• Drying Screed: A Comprehensive Guide

    | by Holly Wood

    When it comes to floor construction, one of the key components that often raises questions is screed. Whether you’re working on a residential project or a large-scale commercial venture, understanding the drying process of floor screed and when to begin laying flooring is crucial. In this comprehensive guide, we’ll address the often-asked question “How long does screed take to dry?” by delving into the various types of screeds, factors affecting drying times, and tips to expedite the process when necessary.

    Understanding Floor Screed

    Before we dive into the drying process, let’s establish what floor screed is.

    Floor screeds are a layer of material, typically a mixture of sand, cement, and water, that is applied over a concrete subfloor or as part of an underfloor heating system.

    Its primary purpose is to create a smooth, level surface on which the final floor covering, such as tiles, carpet, or hardwood, can be laid.

    Tips to Expedite the Drying Process

    In some cases, you may need to accelerate the drying of the screed to meet tight project deadlines. Here are some methods to consider:

    Force Dry

    Using industrial heaters or fans can help speed up the drying process. However, caution must be exercised to avoid drying too quickly, which may lead to cracks.

    Open Windows

    Improving ventilation by opening windows can help reduce moisture levels and enhance drying, especially in well-ventilated areas.


    Increasing the temperature of the construction site can expedite the drying process. However, it’s essential to monitor and control the temperature to prevent any adverse effects.

    Screed Drying Times

    There are several types of screed flooring available, each with its own unique characteristics and drying times:

    Traditional Screed

    Composition: Traditional screed is a blend of sand and cement, typically mixed at a ratio of 1 part cement to 3-5 parts sand, with 1:4 being a common ratio.

    Setting Time: Traditional screed generally sets within 24-48 hours after application.

    Drying Time: It typically dries at a rate of approximately 1mm per day.

    Granolithic Screed

    Composition: Granolithic screed is renowned for its enduring and tough attributes, attributed to the inclusion of notably tougher aggregates than those found in liquid screed. This renders it the preferred selection for areas subjected to intensive use, particularly in settings such as industrial flooring applications where durability is of utmost importance.

    Setting Period: Typically, granolithic screed solidifies within a span of 12-28 hours after the initial application.

    Drying Duration: Its drying pace averages around 2mm per day, rendering it apt for demanding environments where strength and resilience are crucial.

    Flowing Screed (Liquid Screed)

    Composition: Flowing screeds, commonly referred to as liquid screeds, feature a reduced quantity of finer aggregates compared to traditional screeds. This composition improves ease of handling and results in a more polished surface, rendering it well-suited for specific applications.

    Setting Time: Flowing screed generally sets within 6-48 hours, offering a reasonable timeframe for project progression.
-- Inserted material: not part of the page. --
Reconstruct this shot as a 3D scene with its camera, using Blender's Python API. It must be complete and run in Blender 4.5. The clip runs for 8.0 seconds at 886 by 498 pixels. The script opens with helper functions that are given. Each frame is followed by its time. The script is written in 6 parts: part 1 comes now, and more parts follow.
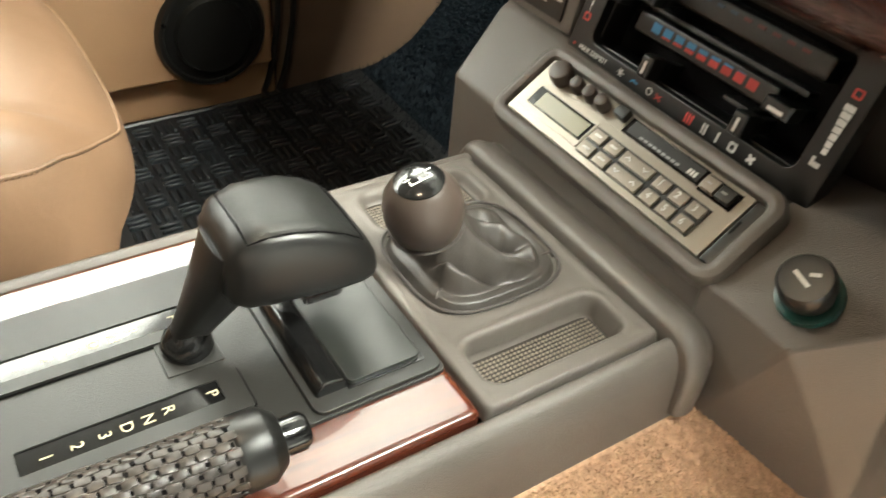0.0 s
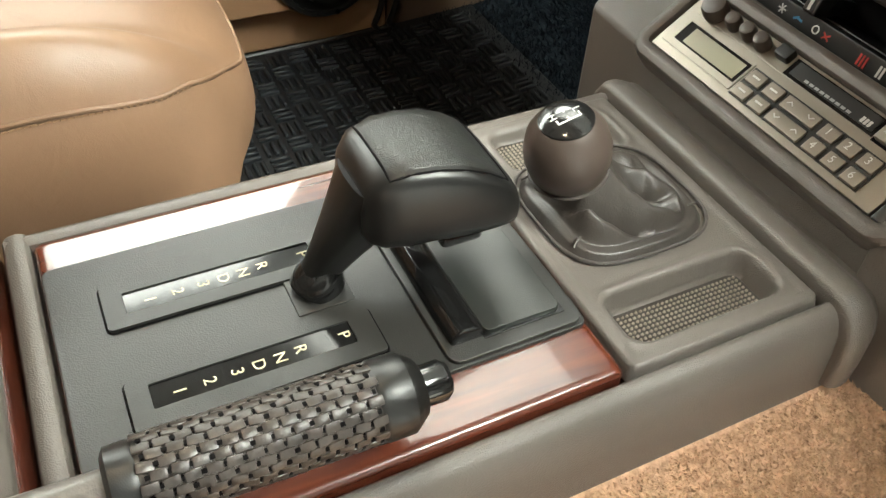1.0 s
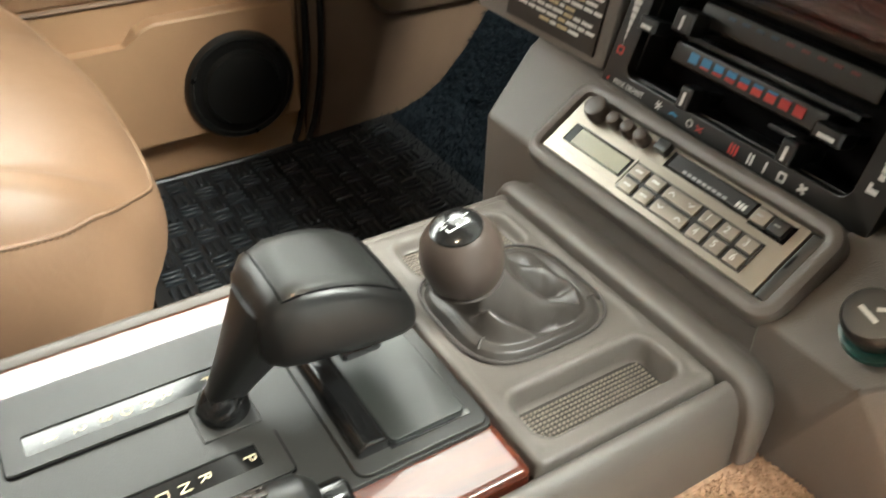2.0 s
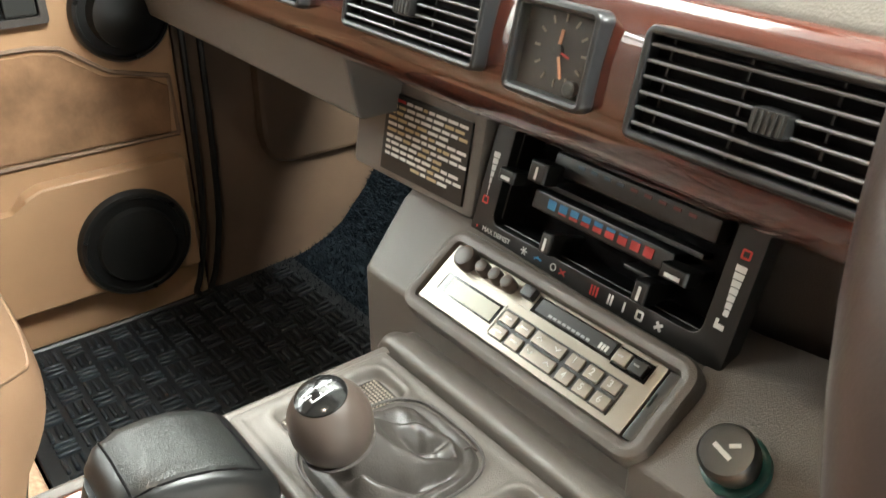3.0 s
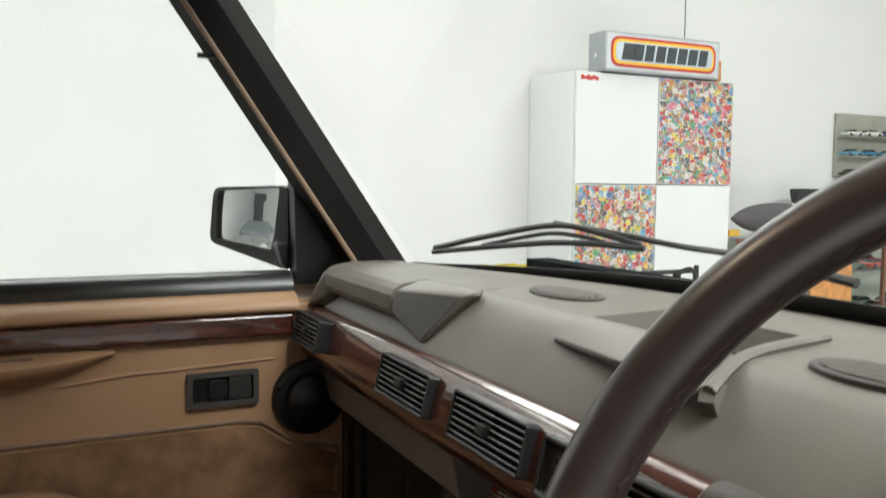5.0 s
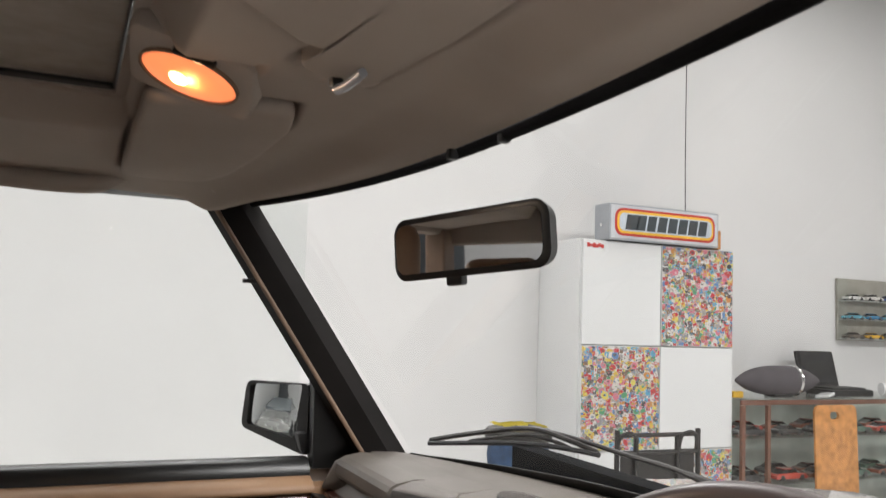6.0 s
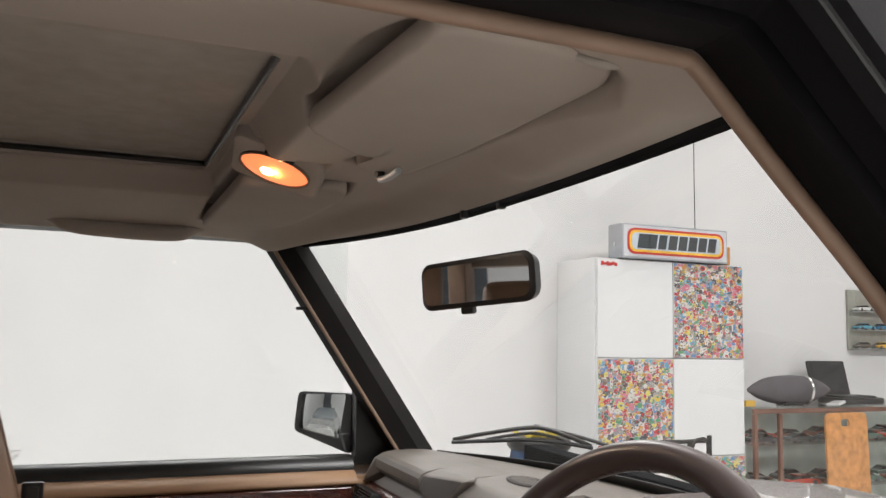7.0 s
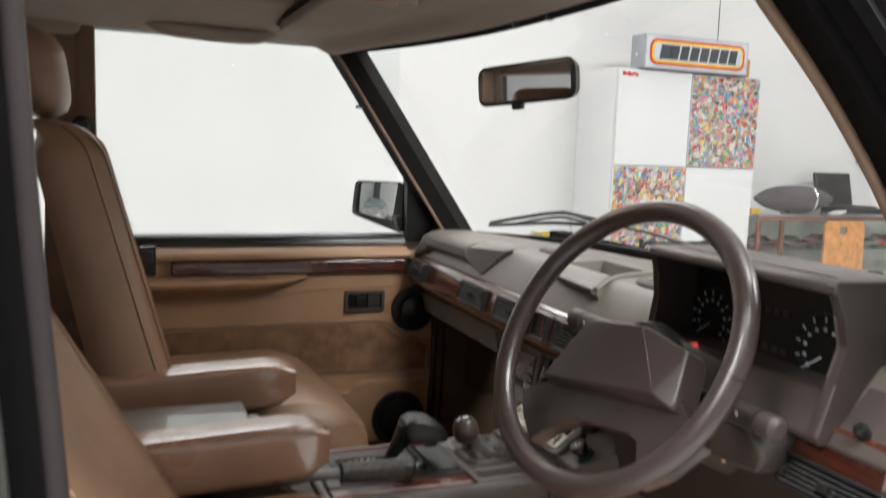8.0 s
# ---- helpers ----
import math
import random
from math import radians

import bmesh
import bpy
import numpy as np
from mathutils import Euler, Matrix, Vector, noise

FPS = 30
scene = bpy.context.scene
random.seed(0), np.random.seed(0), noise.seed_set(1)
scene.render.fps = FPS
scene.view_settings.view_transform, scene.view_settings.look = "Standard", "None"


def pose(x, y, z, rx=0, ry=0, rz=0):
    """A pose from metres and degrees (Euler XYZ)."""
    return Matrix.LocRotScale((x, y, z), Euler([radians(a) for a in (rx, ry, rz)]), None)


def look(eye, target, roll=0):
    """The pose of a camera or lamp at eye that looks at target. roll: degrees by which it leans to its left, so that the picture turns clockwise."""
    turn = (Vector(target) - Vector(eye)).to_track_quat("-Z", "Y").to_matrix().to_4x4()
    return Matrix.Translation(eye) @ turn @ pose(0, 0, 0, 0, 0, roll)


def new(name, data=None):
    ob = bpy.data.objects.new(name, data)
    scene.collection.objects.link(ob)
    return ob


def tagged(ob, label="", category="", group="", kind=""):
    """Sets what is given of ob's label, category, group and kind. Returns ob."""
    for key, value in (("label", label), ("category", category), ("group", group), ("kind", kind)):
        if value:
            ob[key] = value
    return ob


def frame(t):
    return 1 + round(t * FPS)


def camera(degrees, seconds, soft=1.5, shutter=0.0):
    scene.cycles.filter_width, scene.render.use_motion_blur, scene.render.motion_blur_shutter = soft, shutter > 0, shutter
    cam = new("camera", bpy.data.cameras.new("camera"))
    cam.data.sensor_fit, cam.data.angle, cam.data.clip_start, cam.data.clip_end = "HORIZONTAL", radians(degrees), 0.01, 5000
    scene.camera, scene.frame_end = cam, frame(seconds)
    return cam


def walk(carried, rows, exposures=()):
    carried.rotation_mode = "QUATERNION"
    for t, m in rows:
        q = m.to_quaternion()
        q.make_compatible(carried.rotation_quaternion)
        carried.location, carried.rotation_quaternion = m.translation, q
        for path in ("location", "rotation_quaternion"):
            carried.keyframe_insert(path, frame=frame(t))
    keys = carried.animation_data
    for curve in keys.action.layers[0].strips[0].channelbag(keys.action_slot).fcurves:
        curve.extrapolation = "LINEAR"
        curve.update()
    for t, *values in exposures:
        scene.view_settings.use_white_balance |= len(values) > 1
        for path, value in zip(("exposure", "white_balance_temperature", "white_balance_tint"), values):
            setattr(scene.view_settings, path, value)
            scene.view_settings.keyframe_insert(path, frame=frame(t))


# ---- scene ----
cam = camera(55.9, 8.0, soft=1.4, shutter=0.3)
PATH = [
    (0, (0.327, -0.355, 1.259), (-0.924, 0.555, -0.008), 6.1),
    (0.5, (0.299, -0.363, 1.242), (-0.962, 0.389, -0.117), 4.6),
    (1, (0.294, -0.37, 1.238), (-0.973, 0.33, -0.142), 4.0),
    (1.5, (0.298, -0.369, 1.24), (-1.008, 0.36, -0.088), 3.1),
    (2, (0.311, -0.348, 1.251), (-1.035, 0.521, 0.054), 1.8),
    (2.2, (0.318, -0.342, 1.255), (-1.038, 0.609, 0.134), 1.5),
    (3.3, (0.336, -0.307, 1.288), (-1.066, 0.789, 0.376), 0.4),
    (3.5, (0.346, -0.312, 1.296), (-1.076, 0.797, 0.43), 0.9),
    (4, (0.395, -0.322, 1.326), (-1.159, 0.779, 0.714), 3.2),
    (4.5, (0.463, -0.342, 1.362), (-1.257, 0.62, 1.026), 2.2),
    (4.6, (0.475, -0.342, 1.363), (-1.273, 0.585, 1.071), 2.0),
    (5, (0.563, -0.368, 1.386), (-1.236, 0.494, 1.233), 0.6),
    (5.2, (0.617, -0.378, 1.425), (-1.19, 0.476, 1.34), 1.0),
    (6.3, (0.937, -0.481, 1.521), (-0.889, 0.303, 1.746), 1.5),
    (6.5, (1.015, -0.504, 1.514), (-0.815, 0.268, 1.751), 1.0),
    (7, (1.128, -0.564, 1.522), (-0.713, 0.189, 1.727), 1.2),
    (7.5, (1.241, -0.666, 1.513), (-0.612, 0.084, 1.575), 1.7),
    (8, (1.363, -0.736, 1.485), (-0.481, -0.002, 1.239), 2.2),
]
walk(cam, [(t, look(eye, target, roll)) for t, eye, target, roll in PATH],
     exposures=[(0.0, 2.26, 6750, -1), (1.2, 1.97, 6500, -1), (2.0, 2.23, 6450, 0), (3.4, 2.48, 6250, 0), (4.0, 2.18, 6400, 0), (4.5, 1.18, 6450, 0), (5.0, 0.42, 6300, 3), (5.2, 0.28, 6350, 5), (6.3, 0.10, 6400, 13), (7.4, 0.30, 6400, 12), (8.0, 0.35, 6300, 10)])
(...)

    Drying Time: It typically dries at a rate of around 1mm per day, making it suitable for a variety of internal projects and underfloor heating installations.

    Fast-Drying Screed

    Composition: Engineered for quick setting and drying, fast-drying screed expedites project timelines.

    Setting Time: Fast-drying screed boasts a rapid setting time, typically within 1-2 hours after application.

    Drying Time: Its drying rate is impressively swift, at around 10-15mm per day, significantly faster than traditional screed.

    Drying Time Variables

    Several factors can influence how long screed takes to dry. Understanding these variables is crucial for successful project planning:

    Ambient Temperature

    The temperature of the surrounding environment plays a significant role in the drying process. Higher temperatures typically result in quicker drying periods.

    Moisture Levels

    The initial moisture content of the screed material can affect drying times. Most screeds need to dry until they are completely dry to ensure a stable surface for flooring installation.


    The thickness of the screed layer can vary depending on the project’s requirements. Thicker screeds will typically take longer to dry than thinner ones.


    Humidity levels in the construction site can impact drying. High humidity may slow down the drying process, while low humidity can expedite it.

    Underfloor Heating

    When underfloor heating pipes are installed, it’s essential to follow specific guidelines to ensure proper drying. Heat should be gradually introduced to prevent cracking.


    In conclusion, understanding how long screed takes to dry is essential for the successful completion of any construction project.

    Factors such as the type of screed, site conditions, and project requirements can all affect drying times.

    By considering these variables and employing appropriate techniques when necessary, you can ensure that your screed floor is ready for the installation of the final floor covering within the desired timeframe.

    Always consult with professionals to make informed decisions and achieve the best results for your specific project.